What am I right about? Should I savor those words?
@George S. Harris
For the sake of argument…if we are a “Christian nation,” Christ didn’t say anything about homosexuality. He proposed a new covenant.
And no…. the muslims can’t kill them. Murder would still be against the law….nor are we under sharia.
@Cargosquid
Oh yes they can:
Abdullah ibn Abbas: The Prophet (peace be upon him) said: “If you find anyone doing as Lot’s people did, kill the one who does it, and the one to whom it is done.” – Abu Dawud 38:4447
I don’t know that Christ said anything but:
The Bible doesn’t speak of homosexuality very often, but when it does, it condemns it as sin. Let’s take a look.
Lev. 18:22, “You shall not lie with a male as one lies with a female; it is an abomination.”
Lev. 20:13, “If there is a man who lies with a male as those who lie with a woman, both of them have committed a detestable act; they shall surely be put to death. Their bloodguiltness is upon them”
1 Cor. 6:9-10, “Or do you not know that the unrighteous shall not inherit the kingdom of God? Do not be deceived; neither fornicators, nor idolaters, nor adulterers, nor effeminate, nor homosexuals, 10nor thieves, nor the covetous, nor drunkards, nor revilers, nor swindlers, shall inherit the kingdom of God.”
Rom. 1:26-28, “For this reason God gave them over to degrading passions; for their women exchanged the natural function for that which is unnatural, and in the same way also the men abandoned the natural function of the woman and burned in their desire toward one another, men with men committing indecent acts and receiving in their own persons the due penalty of their error. And just as they did not see fit to acknowledge God any longer, God gave them over to a depraved mind, to do those things which are not proper.”
I am trying to figure out where this is all going.

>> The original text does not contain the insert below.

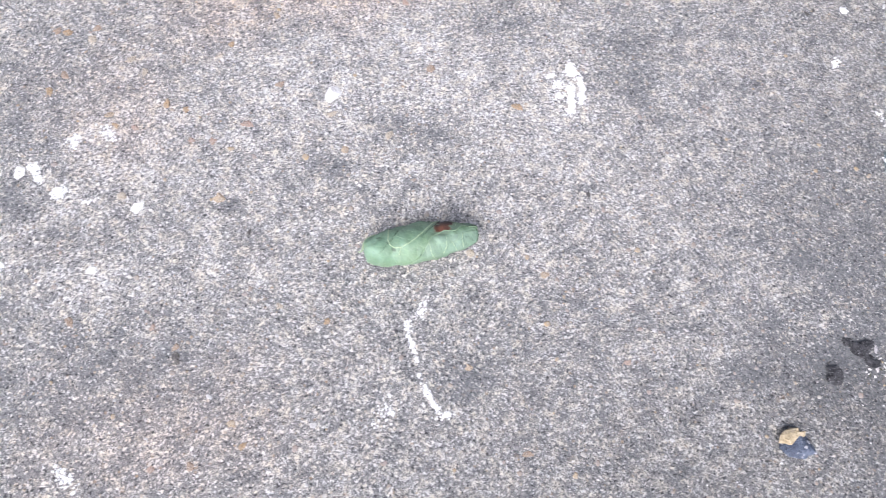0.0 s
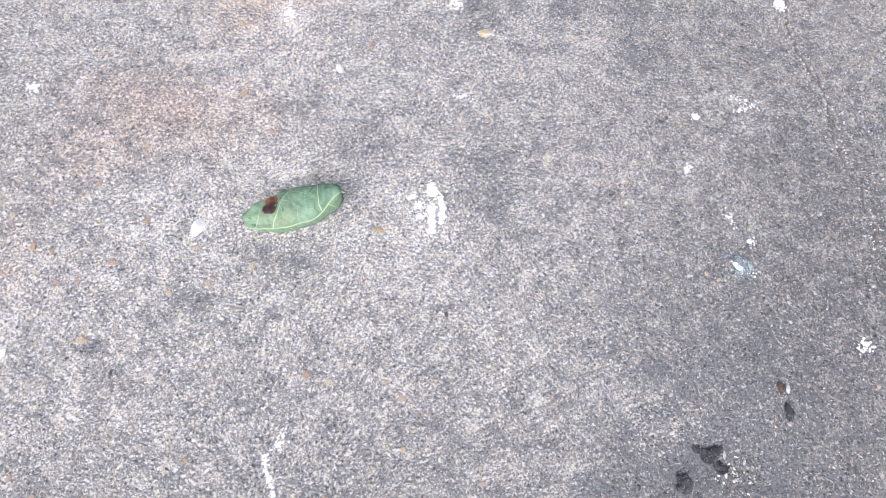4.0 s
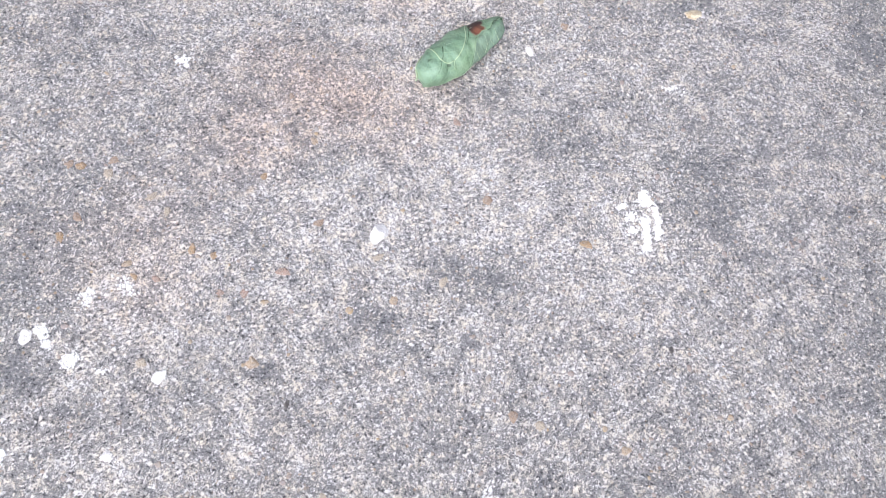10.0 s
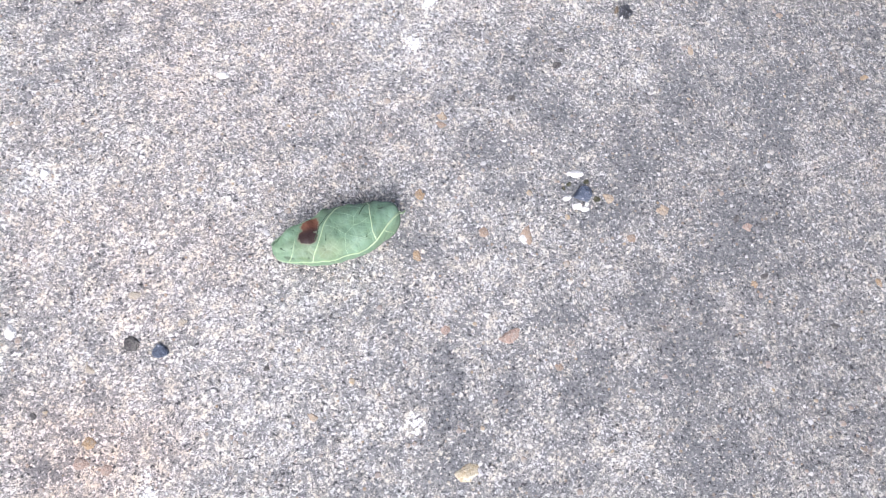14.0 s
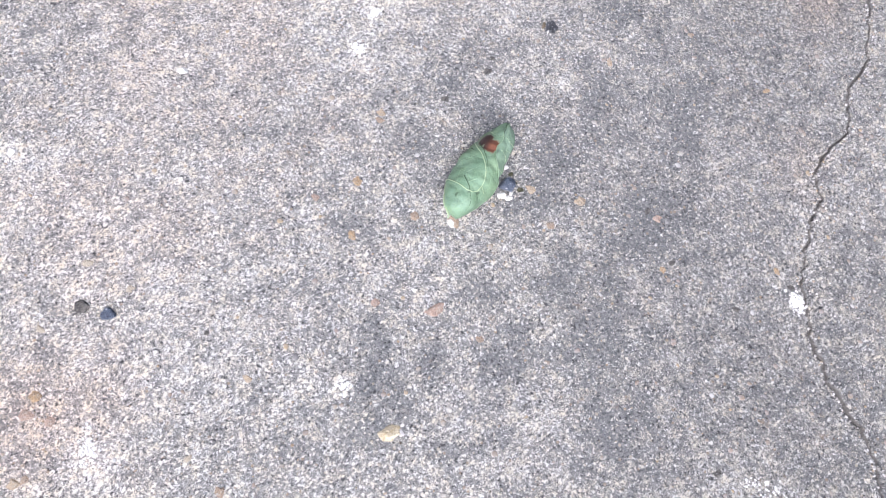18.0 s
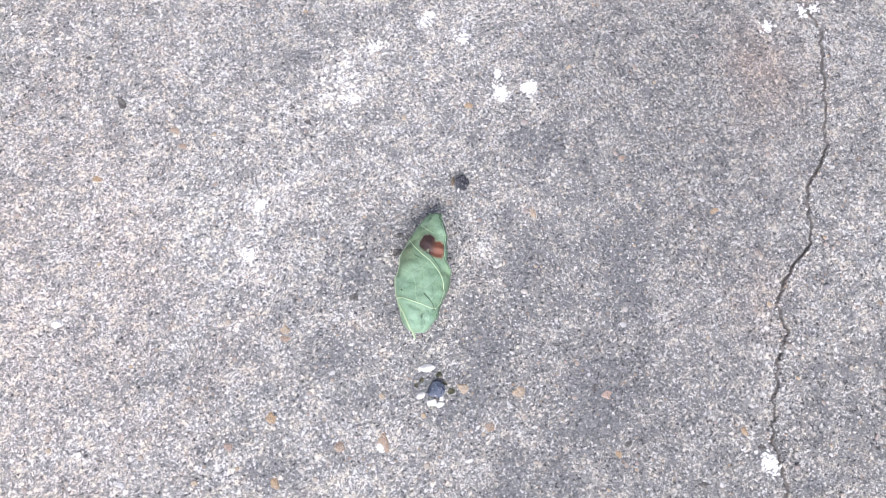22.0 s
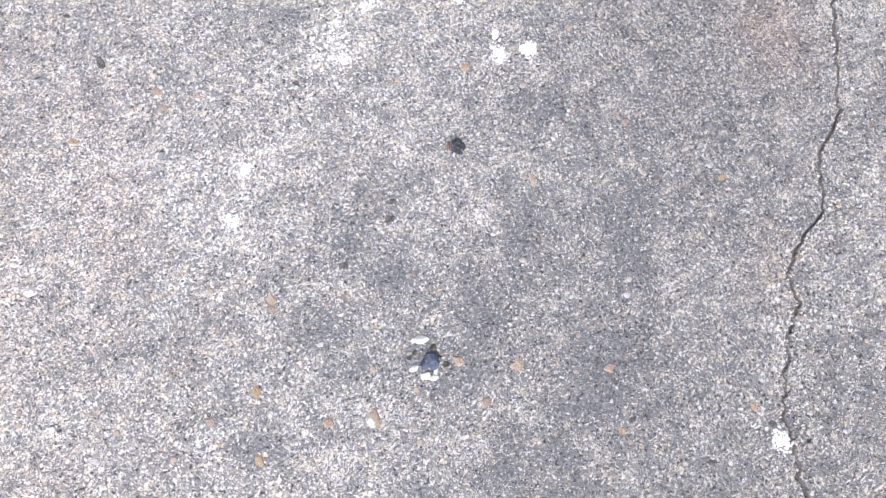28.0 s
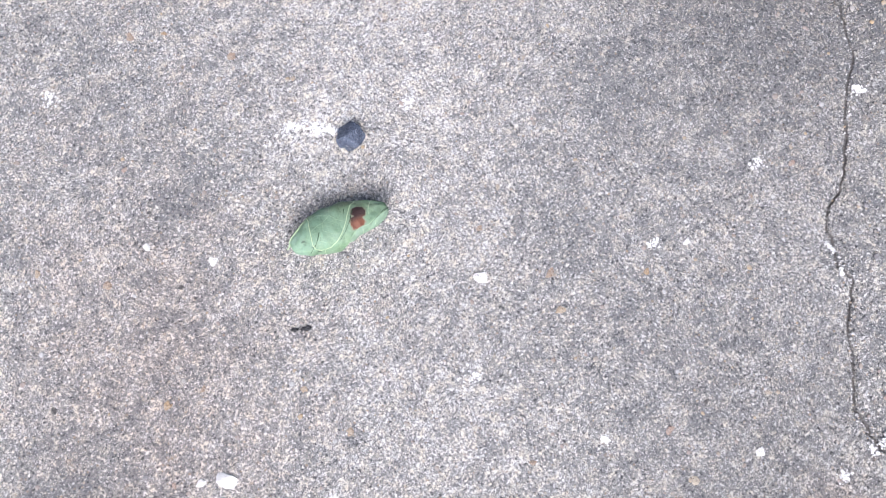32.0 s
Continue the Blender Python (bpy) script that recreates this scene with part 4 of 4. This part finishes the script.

It was also a sin to eat pork and lobster and to drag a chair across the floor on the Sabbath.
b
George makes an excellent case for why we can’t be a “Christian nation” any more than we can be a Jewish nation or a Muslim nation or a Buddhist nation. We are a nation of man-made laws and government. We may be inspired by religious beliefs, but we can never allow religious doctrine of any stripe to dictate our laws or shape our government.
We are a nation of free people who govern themselves, not zealots who blindly adhere to commands from books written centuries ago. We are not a Christian nation, we are a nation of Christians, Muslims, Jews, Buddhists, Agnostics, Atheists, Pagans, Hindus, etc. Our country was founded to get away from a country that had a state religion- history shows us time and time again that only bad things happen when religion and government is mixed.
Standing ovation for middleman.
@middleman
I agree with you.
I was pointing out that the concerns he had didn’t get addressed in the “Christian” part of the bible. Nor could Muslims kill anyone because we are not under sharia. The secular laws must still be followed.